## Exercise brief
Give back every line exactly as it appears, pictures excluded.

◆ ◆ ◆ ◆ ◆

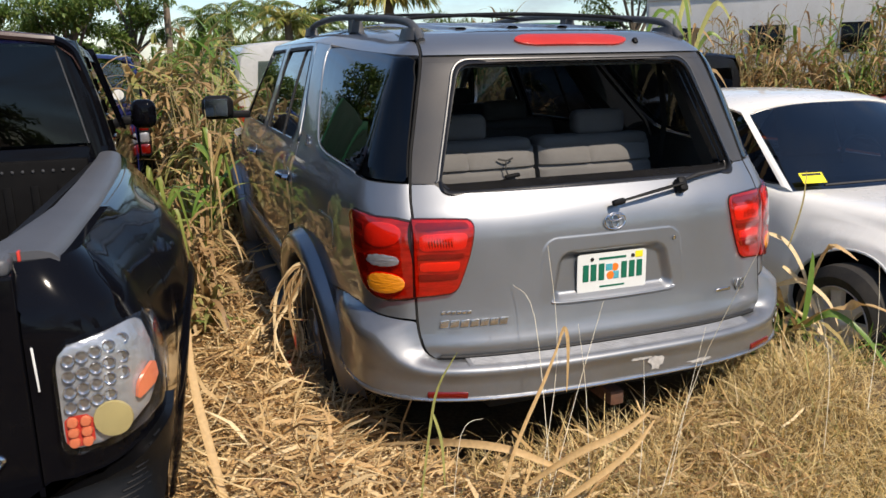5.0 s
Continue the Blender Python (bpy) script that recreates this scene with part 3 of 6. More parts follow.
def quarter_panel():
    """Lower rear quarter: from the tailgate seam to the rear door, over the wheel arch."""
    bm = bmesh.new()
    rows = []
    ys = spaced(0.0, 1.0, 46, False)
    for k in ys:
        row = []
        y_mid = 0.09 + k * (1.385 - 0.09)
        for j in range(29):
            h = j / 28
            top = float(np.interp(y_mid, [0.10, 0.221, 0.48, 0.847, 1.0, 1.15, 1.40], [1.364, 1.370, 1.396, 1.420, 1.452, 1.465, 1.44]))
            low = float(np.interp(y_mid, [0.04, 0.15, 0.27, 0.5, 0.66], [0.878, 0.889, 0.905, 0.89, 0.866])) if y_mid < 0.66 else max(arch(0.6, y_mid), 0.866)
            z = low + (top - low) * h
            start = seam_y(z) + GAP
            y = start + k * (door_seam(z) - GAP - start)
            row.append(side(y, z))
        rows.append(row)
    grid(bm, rows)
    r = bmesh.ops.extrude_edge_only(bm, edges=[e for e in bm.edges if e.is_boundary])
    for v in r["geom"]:
        if isinstance(v, bmesh.types.BMVert):
            v.co.x -= 0.02
    return bm


def door_seam(z):
    return float(np.interp(z, [0.6, 1.0, 1.1, 1.22, 1.33, 1.44, 1.57, 1.79, 1.85], [1.75, 1.52, 1.447, 1.397, 1.386, 1.419, 1.474, 1.719, 1.782]))


both("quarter_panel", quarter_panel, SILVER, suv)


def c_pillar():
    """The silver pillar between rear door and quarter window, up into the roof side."""
    bm = bmesh.new()
    rows = []
    for z in spaced(1.448, 1.84, 24, False):
        a = float(np.interp(z, [1.448, 1.472, 1.543, 1.720, 1.80, 1.84], [0.985, 1.047, 1.142, 1.356, 1.432, 1.44]))
        b = door_seam(z) - GAP
        rows.append([side(a + (b - a) * k / 8, z) for k in range(9)])
    grid(bm, rows)
    r = bmesh.ops.extrude_edge_only(bm, edges=[e for e in bm.edges if e.is_boundary])
    for v in r["geom"]:
        if isinstance(v, bmesh.types.BMVert):
            v.co.x -= 0.025
    return bm


both("rear_pillar", c_pillar, SILVER, suv)
QWIN = [(seam_y(1.372) + 0.007, 1.372), (0.221, 1.374), (0.48, 1.400), (0.847, 1.424), (0.993, 1.450), (1.047, 1.474), (1.142, 1.543), (1.356, 1.720), (1.436, 1.810), (1.421, 1.825), (0.727, 1.836), (seam_y(1.820) + 0.03, 1.820)] + [(seam_y(z) + 0.007, z) for z in (1.812, 1.74, 1.66, 1.58, 1.5, 1.43)]
qwin = round_poly(QWIN, [0.01] + [0.03] * 10 + [0.006] * 7, 3)
QCLEAR = round_poly([(0.33, 1.405), (0.48, 1.420), (0.847, 1.442), (0.98, 1.465), (1.035, 1.491), (1.125, 1.556), (1.33, 1.728), (1.38, 1.80), (0.727, 1.808), (0.52, 1.800), (0.46, 1.70), (0.375, 1.5)], 0.03, 3)
for s in (1, -1):
    turn = (lambda b: b) if s == 1 else mirrored
    w = part("quarter_window", turn(a_patch(qwin, side, rows=24, cols=26, lift=0.0, depth=0.004)), PRIVACY_GLASS, suv, "tinted quarter window with a broad black border")
    # black print on the inner face of the glass, broad at the rear
    bm = bmesh.new()
    rows = []

    def reach(poly, a):
        """Where a ray at angle a from the glass's middle leaves an outline."""
        c, d = Vector((0.78, 1.63)), Vector((math.cos(a) * 2.2, math.sin(a)))
        best = 0.0
        for i in range(len(poly)):
            p, q = Vector(poly[i - 1]) - c, Vector(poly[i]) - c
            e = q - p
            det = d.x * e.y - d.y * e.x
            if abs(det) > 1e-9:
                t, w2 = (p.x * e.y - p.y * e.x) / det, (p.x * d.y - p.y * d.x) / det
                if t > 0 and -1e-6 <= w2 <= 1 + 1e-6:
                    best = max(best, t)
        return c + d * best
    for k in range(97):
        a = 2 * math.pi * k / 96
        o, i = reach(qwin, a), reach(QCLEAR, a)
        rows.append([side(*o.lerp(i, f)) - Vector((0.006, 0, 0)) for f in (0, 0.25, 0.5, 0.75, 1)])
    grid(bm, rows)
    part("window_border", turn(bm), DARK_CAVITY, w, "black printed border")
    # thin edge of the paint along the front and lower side of the glass; on the left its sun glint is put into bright
    # metal
    line = smooth_path([side(y, z) + Vector((0.001, 0, 0)) for y, z in ((0.40, 1.386), (0.48, 1.394), (0.847, 1.418), (0.995, 1.443), (1.055, 1.468), (1.152, 1.538), (1.365, 1.716), (1.440, 1.804))], 4)
    part("pillar_trim", turn(a_patch(round_poly([(1.02, 1.40), (1.585, 1.40), (1.56, 1.46), (1.835, 1.80), (1.845, 1.85), (1.44, 1.85), (1.40, 1.80), (1.03, 1.48)], 0.02, 3), side, rows=14, cols=8, lift=-0.034, depth=0.012)), HEADLINER, suv, "dull grey pillar lining")
    part("window_edge", turn(a_tube(line, 0.0038, 5)), EDGE_GLINT if s == -1 else BLACK_RUBBER, suv)


def slab(poly, lift=0.0, depth=0.02, rows=14, cols=14, axis=1, crown=0.0):
    return lambda: a_patch(poly, side, rows=rows, cols=cols, axis=axis, lift=lift, depth=depth, crown=crown)


def door_low(rear_door):
    """The lower skin of a door, below the window line."""
    bm = bmesh.new()
    rows = []
    for j in range(25):
        z = 0.60 + (1.415 - 0.60) * j / 24
        if rear_door:
            a, b = door_seam(z) + GAP, 2.585 - GAP
            if z < 1.02:
                d = 0.6 ** 2 - (z - ARCH_Z) ** 2
                a = max(a, ARCH_Y + math.sqrt(max(d, 0)) + 0.01)
        else:
            a, b = 2.585 + GAP, float(np.interp(z, [0.6, 1.0, 1.4], [3.72, 3.72, 3.62]))
        row = []
        for k in range(17):
            p = side(a + (b - a) * k / 16, z)
            p.x += 0.006 * max(0, 1 - abs(z - 0.72) / 0.06)
            row.append(p)
        rows.append(row)
    grid(bm, rows)
    r = bmesh.ops.extrude_edge_only(bm, edges=[e for e in bm.edges if e.is_boundary])
    for v in r["geom"]:
        if isinstance(v, bmesh.types.BMVert):
            v.co.x -= 0.02
    return bm


RGLASS = round_poly([(1.531, 1.452), (1.605, 1.409), (2.52, 1.402), (2.54, 1.806), (1.812, 1.811)], [0.04, 0.03, 0.01, 0.02, 0.05], 4)
FGLASS = round_poly([(2.66, 1.403), (3.62, 1.395), (3.23, 1.80), (2.68, 1.805)], 0.02, 4)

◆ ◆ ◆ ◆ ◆

## In response
5.0 s
Continue the Blender Python (bpy) script that recreates this scene with part 3 of 6. More parts follow.
def quarter_panel():
    """Lower rear quarter: from the tailgate seam to the rear door, over the wheel arch."""
    bm = bmesh.new()
    rows = []
    ys = spaced(0.0, 1.0, 46, False)
    for k in ys:
        row = []
        y_mid = 0.09 + k * (1.385 - 0.09)
        for j in range(29):
            h = j / 28
            top = float(np.interp(y_mid, [0.10, 0.221, 0.48, 0.847, 1.0, 1.15, 1.40], [1.364, 1.370, 1.396, 1.420, 1.452, 1.465, 1.44]))
            low = float(np.interp(y_mid, [0.04, 0.15, 0.27, 0.5, 0.66], [0.878, 0.889, 0.905, 0.89, 0.866])) if y_mid < 0.66 else max(arch(0.6, y_mid), 0.866)
            z = low + (top - low) * h
            start = seam_y(z) + GAP
            y = start + k * (door_seam(z) - GAP - start)
            row.append(side(y, z))
        rows.append(row)
    grid(bm, rows)
    r = bmesh.ops.extrude_edge_only(bm, edges=[e for e in bm.edges if e.is_boundary])
    for v in r["geom"]:
        if isinstance(v, bmesh.types.BMVert):
            v.co.x -= 0.02
    return bm


def door_seam(z):
    return float(np.interp(z, [0.6, 1.0, 1.1, 1.22, 1.33, 1.44, 1.57, 1.79, 1.85], [1.75, 1.52, 1.447, 1.397, 1.386, 1.419, 1.474, 1.719, 1.782]))


both("quarter_panel", quarter_panel, SILVER, suv)


def c_pillar():
    """The silver pillar between rear door and quarter window, up into the roof side."""
    bm = bmesh.new()
    rows = []
    for z in spaced(1.448, 1.84, 24, False):
        a = float(np.interp(z, [1.448, 1.472, 1.543, 1.720, 1.80, 1.84], [0.985, 1.047, 1.142, 1.356, 1.432, 1.44]))
        b = door_seam(z) - GAP
        rows.append([side(a + (b - a) * k / 8, z) for k in range(9)])
    grid(bm, rows)
    r = bmesh.ops.extrude_edge_only(bm, edges=[e for e in bm.edges if e.is_boundary])
    for v in r["geom"]:
        if isinstance(v, bmesh.types.BMVert):
            v.co.x -= 0.025
    return bm


both("rear_pillar", c_pillar, SILVER, suv)
QWIN = [(seam_y(1.372) + 0.007, 1.372), (0.221, 1.374), (0.48, 1.400), (0.847, 1.424), (0.993, 1.450), (1.047, 1.474), (1.142, 1.543), (1.356, 1.720), (1.436, 1.810), (1.421, 1.825), (0.727, 1.836), (seam_y(1.820) + 0.03, 1.820)] + [(seam_y(z) + 0.007, z) for z in (1.812, 1.74, 1.66, 1.58, 1.5, 1.43)]
qwin = round_poly(QWIN, [0.01] + [0.03] * 10 + [0.006] * 7, 3)
QCLEAR = round_poly([(0.33, 1.405), (0.48, 1.420), (0.847, 1.442), (0.98, 1.465), (1.035, 1.491), (1.125, 1.556), (1.33, 1.728), (1.38, 1.80), (0.727, 1.808), (0.52, 1.800), (0.46, 1.70), (0.375, 1.5)], 0.03, 3)
for s in (1, -1):
    turn = (lambda b: b) if s == 1 else mirrored
    w = part("quarter_window", turn(a_patch(qwin, side, rows=24, cols=26, lift=0.0, depth=0.004)), PRIVACY_GLASS, suv, "tinted quarter window with a broad black border")
    # black print on the inner face of the glass, broad at the rear
    bm = bmesh.new()
    rows = []

    def reach(poly, a):
        """Where a ray at angle a from the glass's middle leaves an outline."""
        c, d = Vector((0.78, 1.63)), Vector((math.cos(a) * 2.2, math.sin(a)))
        best = 0.0
        for i in range(len(poly)):
            p, q = Vector(poly[i - 1]) - c, Vector(poly[i]) - c
            e = q - p
            det = d.x * e.y - d.y * e.x
            if abs(det) > 1e-9:
                t, w2 = (p.x * e.y - p.y * e.x) / det, (p.x * d.y - p.y * d.x) / det
                if t > 0 and -1e-6 <= w2 <= 1 + 1e-6:
                    best = max(best, t)
        return c + d * best
    for k in range(97):
        a = 2 * math.pi * k / 96
        o, i = reach(qwin, a), reach(QCLEAR, a)
        rows.append([side(*o.lerp(i, f)) - Vector((0.006, 0, 0)) for f in (0, 0.25, 0.5, 0.75, 1)])
    grid(bm, rows)
    part("window_border", turn(bm), DARK_CAVITY, w, "black printed border")
    # thin edge of the paint along the front and lower side of the glass; on the left its sun glint is put into bright
    # metal
    line = smooth_path([side(y, z) + Vector((0.001, 0, 0)) for y, z in ((0.40, 1.386), (0.48, 1.394), (0.847, 1.418), (0.995, 1.443), (1.055, 1.468), (1.152, 1.538), (1.365, 1.716), (1.440, 1.804))], 4)
    part("pillar_trim", turn(a_patch(round_poly([(1.02, 1.40), (1.585, 1.40), (1.56, 1.46), (1.835, 1.80), (1.845, 1.85), (1.44, 1.85), (1.40, 1.80), (1.03, 1.48)], 0.02, 3), side, rows=14, cols=8, lift=-0.034, depth=0.012)), HEADLINER, suv, "dull grey pillar lining")
    part("window_edge", turn(a_tube(line, 0.0038, 5)), EDGE_GLINT if s == -1 else BLACK_RUBBER, suv)


def slab(poly, lift=0.0, depth=0.02, rows=14, cols=14, axis=1, crown=0.0):
    return lambda: a_patch(poly, side, rows=rows, cols=cols, axis=axis, lift=lift, depth=depth, crown=crown)


def door_low(rear_door):
    """The lower skin of a door, below the window line."""
    bm = bmesh.new()
    rows = []
    for j in range(25):
        z = 0.60 + (1.415 - 0.60) * j / 24
        if rear_door:
            a, b = door_seam(z) + GAP, 2.585 - GAP
            if z < 1.02:
                d = 0.6 ** 2 - (z - ARCH_Z) ** 2
                a = max(a, ARCH_Y + math.sqrt(max(d, 0)) + 0.01)
        else:
            a, b = 2.585 + GAP, float(np.interp(z, [0.6, 1.0, 1.4], [3.72, 3.72, 3.62]))
        row = []
        for k in range(17):
            p = side(a + (b - a) * k / 16, z)
            p.x += 0.006 * max(0, 1 - abs(z - 0.72) / 0.06)
            row.append(p)
        rows.append(row)
    grid(bm, rows)
    r = bmesh.ops.extrude_edge_only(bm, edges=[e for e in bm.edges if e.is_boundary])
    for v in r["geom"]:
        if isinstance(v, bmesh.types.BMVert):
            v.co.x -= 0.02
    return bm


RGLASS = round_poly([(1.531, 1.452), (1.605, 1.409), (2.52, 1.402), (2.54, 1.806), (1.812, 1.811)], [0.04, 0.03, 0.01, 0.02, 0.05], 4)
FGLASS = round_poly([(2.66, 1.403), (3.62, 1.395), (3.23, 1.80), (2.68, 1.805)], 0.02, 4)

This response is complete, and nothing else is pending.